On or about Monday the 10th of March, the French ships sailed from Botany Bay, bound, as they said, to the northward, and carrying with them the most unfavourable ideas of this country and its native inhabitants; the officers having been heard to declare, that in their whole voyage they no where found so poor a country, nor such wretched miserable people. During their stay in Botany Bay, they set up the frames of two large boats which they brought out from Europe, to replace those they lost at Maouna, and on the north-west coast of America. We had, during their stay in this country, a very friendly and pleasant intercourse with their officers, among whom we observed men of abilities, whose observations, and exertions in the search after knowledge, will most amply illustrate the history of their voyage: and it reflected much credit on the minister when he arranged the plan of it, that people of the first talents for navigation, astronomy, natural history, and every other science that could render it conspicuously useful, should have been selected for the purpose.
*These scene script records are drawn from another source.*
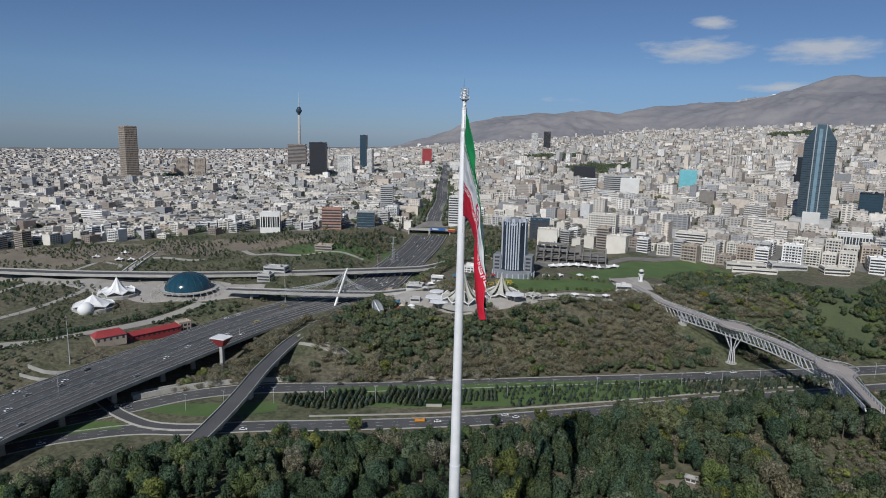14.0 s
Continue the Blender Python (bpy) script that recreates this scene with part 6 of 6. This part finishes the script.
for o_ in (-24, -17, 17, 24):
    q_ = shifted(refine(EXPRESS[11:], 9.0), o_)
    q_ = q_[rng.random(len(q_)) < .85] + rng.uniform(-2, 2, (1, 2))
    rows_.append(q_[polar(q_[:, 0], q_[:, 1])[0] < 2300])
rows_ = np.concatenate(rows_)
wood("avenue_trees", "olive", np.column_stack([rows_, ground_z(rows_[:, 0], rows_[:, 1])]), "rows of dusty trees along the city's streets", 1, sizes=(5.5, 10), trunks=False)
# shrubs and beds of the lower park and the verges
x, y = scatter(-860, -160, -330, 420, 6.5, 41)
d2, _ = beside(EXPRESS_R, x, y)
r_, w_ = polar(x, y)
f1, f2 = field(x, y, 0.02, 8.8), field(x, y, 0.05, 2.1)
m = (np.abs(d2) > 37) & (r_ < city_edge(w_) - 20) & (d2 > 0) & ((f1 > -0.08) | (f2 > 0.12) | (d2 < 62) | ((x < -560) & (np.sin((x * .8 + y * .6) * .22 + 2.5 * f1) > .3)))
for cx, cy, cr_ in ((-512, 102, 42), (-545, 45, 20), (-516, 18, 18), (-500, 6, 9), (-409, 6, 19), (-415, 28, 16), (-417, 46, 16), (-404, 30, 12), (-400, 10, 12), (-396, 24, 14), (-395, 42, 12), (-401, 56, 10), (-374, -36, 16), (-598, -92, 30), (-520, 200, 16), (-500, 178, 10), (-724, 391, 20), (-781, 317, 20), (-590, 300, 15), (-421, 66, 9)):
    m &= np.hypot(x - cx, y - cy) > cr_
for l_ in ([(-430, -160), (-434, -105), (-443, -59), (-430, -7), (-440, 40), (-470, 100)], [(-700, -40), (-640, 0), (-575, 60), (-515, 104), (-470, 160)], [(-720, -60), (-640, 22), (-565, 118), (-512, 205), (-470, 290), (-432, 370)], [(-475, 124), (-456, 141)], [(-720, 240), (-660, 225), (-612, 232), (-585, 262), (-570, 300), (-545, 330)], [(-780, -20), (-720, 40), (-690, 110), (-655, 170)]):
    q_, _ = beside(refine(l_, 15), x, y)
    m &= np.abs(q_) > 11
x, y, f1 = x[m], y[m], f1[m]
z = ground_z(x, y)
for k_, mm in (("pine", f1 > 0.22), ("olive", (f1 <= 0.22) & (f1 > -.1)), ("bare", f1 <= -.1)):
    wood("park_shrubs", k_, np.column_stack([x, y, z])[mm], {"pine": "dark evergreen shrubs", "olive": "grey-green shrubs", "bare": "brown leafless shrubs"}[k_] + " in the lower park", 2, sizes=(2.2, 5.0))
# clipped hedges along the drive and the park roads
hedge_ = []
for l_, o_ in (([(-430, -160), (-434, -105), (-443, -59), (-430, -7), (-440, 40), (-470, 100)], -9), ([(-430, -160), (-434, -105), (-443, -59), (-430, -7), (-440, 40), (-470, 100)], 9), ([(-430, -160), (-434, -105), (-443, -59), (-430, -7), (-440, 40)], 14)):
    q_ = shifted(refine(l_, 2.6), o_)
    hedge_.append(q_ + rng.uniform(-1.2, 1.2, q_.shape))
hedge_ = np.concatenate(hedge_)
hedge_ = hedge_[np.all([np.hypot(hedge_[:, 0] - a_, hedge_[:, 1] - b_) > c_ for a_, b_, c_ in ((-409, 6, 19), (-415, 28, 16), (-417, 46, 16), (-374, -36, 16), (-421, 66, 9))], axis=0)]
wood("drive_hedge", "pine", np.column_stack([hedge_, ground_z(hedge_[:, 0], hedge_[:, 1])]), "dark green clipped hedges along the concrete drive", 2, sizes=(2.4, 3.8), squash=(1.1, 1.5))
# brown and grey-green trees on the rise between the expressway and the finned tower
x, y = scatter(-660, 330, -395, 600, 7.0, 47)
d2, _ = beside(EXPRESS_R, x, y)
r_, w_ = polar(x, y)
m = (np.abs(d2) > 38) & (r_ < city_edge(w_) - 18) & (field(x, y, 0.022, 3.7) > -0.22) & (np.hypot(x + 590, y - 300) > 24)
x, y = x[m], y[m]
for k_, mm in (("bare", np.arange(len(x)) % 5 < 2), ("olive", np.arange(len(x)) % 5 > 2), ("pine", np.arange(len(x)) % 5 == 2)):
    wood("rise_trees", k_, np.column_stack([x, y, ground_z(x, y)])[mm], {"pine": "dark evergreen trees", "olive": "grey-green trees", "bare": "brown leafless trees"}[k_] + " on the rise beside the expressway", 3, sizes=(3.5, 8))
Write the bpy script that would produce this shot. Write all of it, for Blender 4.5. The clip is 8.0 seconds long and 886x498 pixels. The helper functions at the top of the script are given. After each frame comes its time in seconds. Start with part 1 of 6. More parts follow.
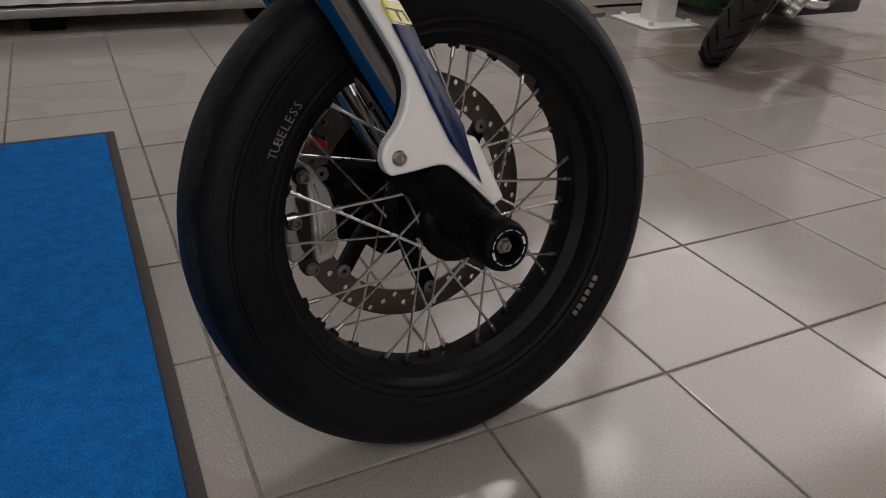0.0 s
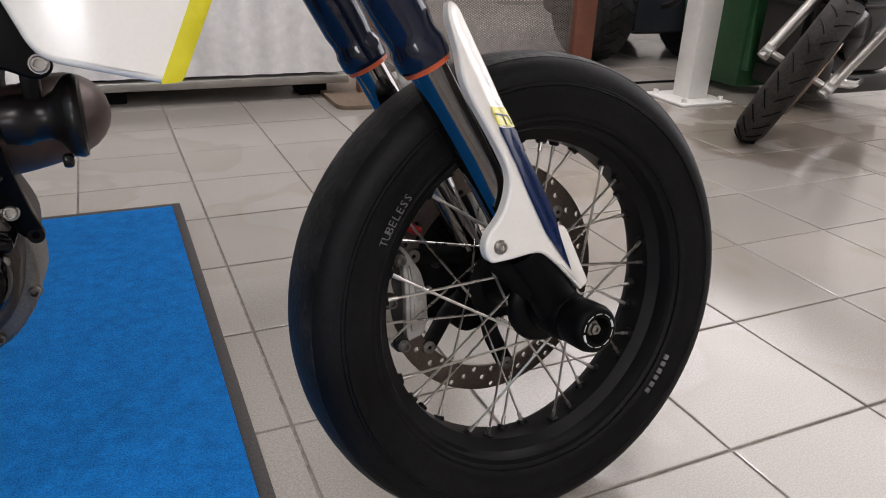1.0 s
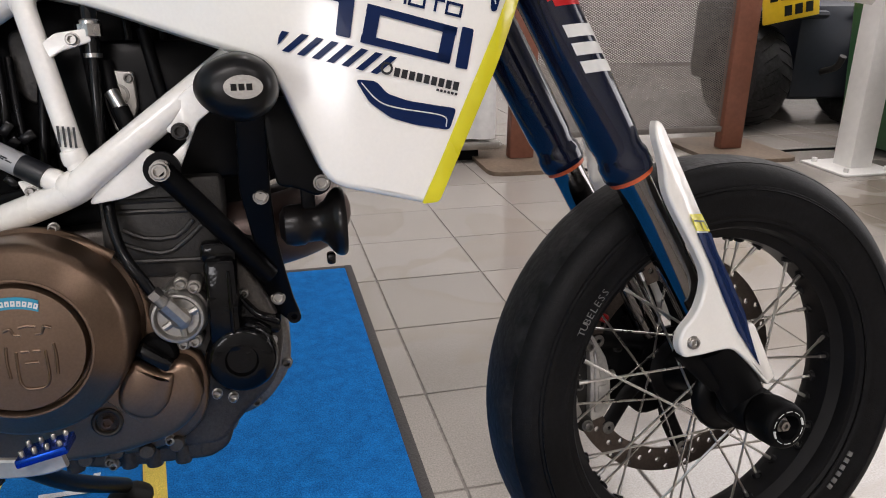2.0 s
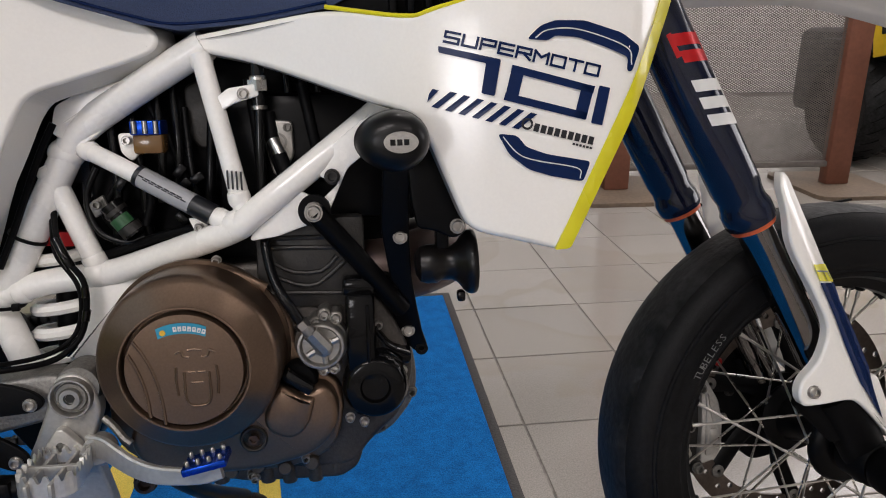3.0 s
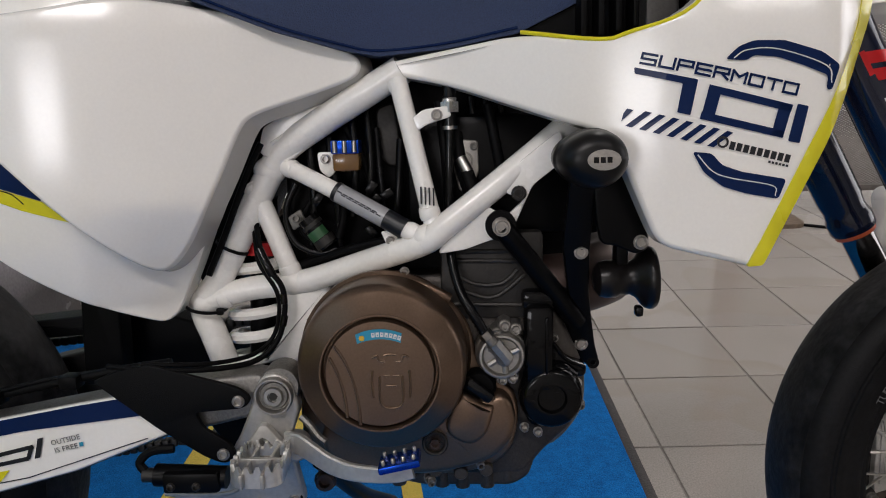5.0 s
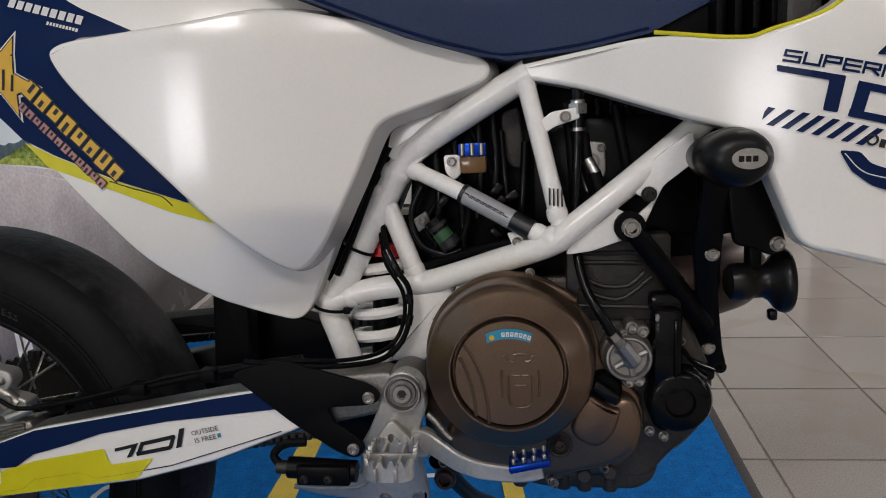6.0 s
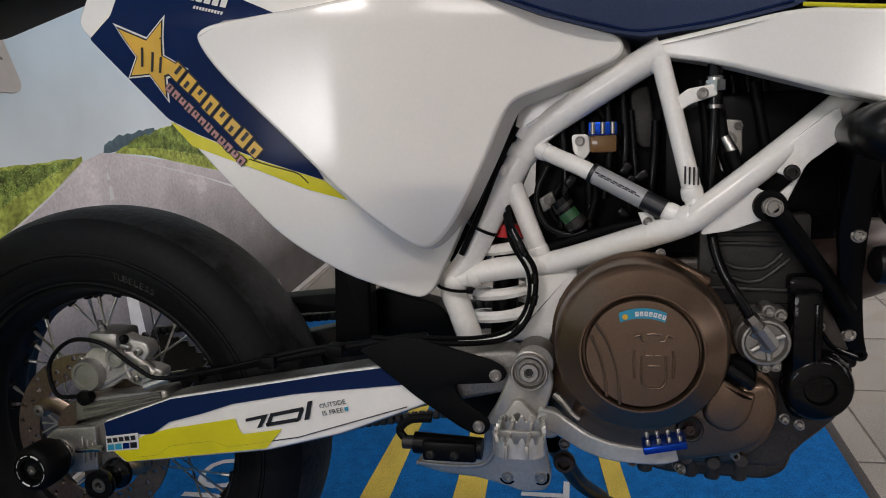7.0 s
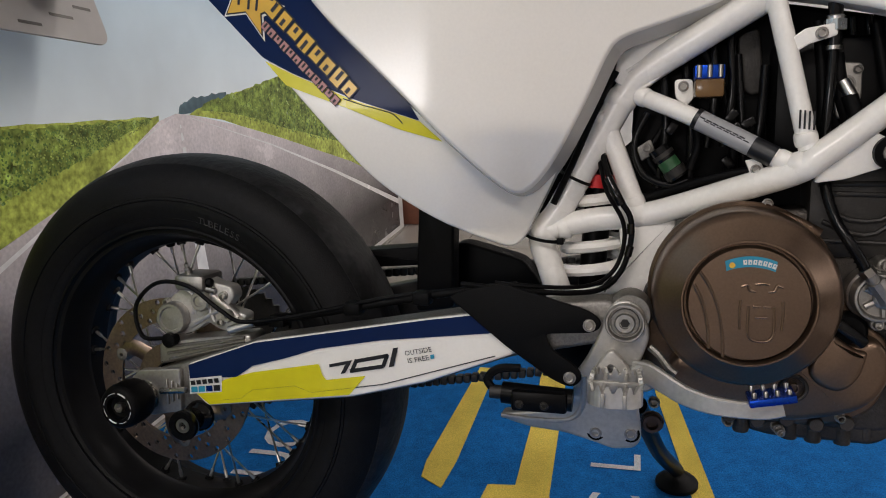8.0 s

We found after their departure the grave of the Abbe L. Receveur, who died but a short time before they sailed: he was buried not very far from the spot where their tents were erected, at the foot of a tree, on which were nailed two pieces of board with the following inscription:
Hic jacet
L. Receveur
Ex F. F. Minoribus
Galliae Sacerdos
Physicus in Circumnavigatione Mundi
Duce D. de la Perouse
Obiit Die 17 Febr. Anno
1788.
Governor Phillip, on hearing that these boards had fallen down from the tree, caused the inscription to be engraven on a plate of copper, which was put up in place of the boards; but rain, and the oozing of gum from the tree, soon rendered even that illegible.
We continued to be still busily employed; a wharf for the convenience of landing stores was begun under the direction of the surveyor-general: the ordnance, consisting of two brass six-pounders on travelling carriages, four iron twelve-pounders, and two iron six-pounders, were landed; the transports, which were chartered for China, were clearing; the long-boats of the ships in the cove were employed in bringing up cabbage-tree from the lower part of the harbour, where it grew in great abundance, and was found, when cut into proper lengths, very fit for the purpose of erecting temporary huts, the posts and plates of which being made of the pine of this country, and the sides and ends filled with lengths of the cabbage-tree, plastered over with clay, formed a very good hovel. The roofs were generally thatched with the grass of the gum-rush; some were covered with clay, but several of these failed, the weight of the clay and heavy rain soon destroying them.
A gang of convicts was employed, under the direction of a person who understood the business, in making bricks at a spot about a mile from the settlement, at the head of Long Cove; at which place also two acres of ground were marked out for such officers as were willing to cultivate them and raise a little grain for their stock; it not being the intention of government to give any grants of land until the necessary accounts of the country, and of what expectations were likely to be formed from it, should be received.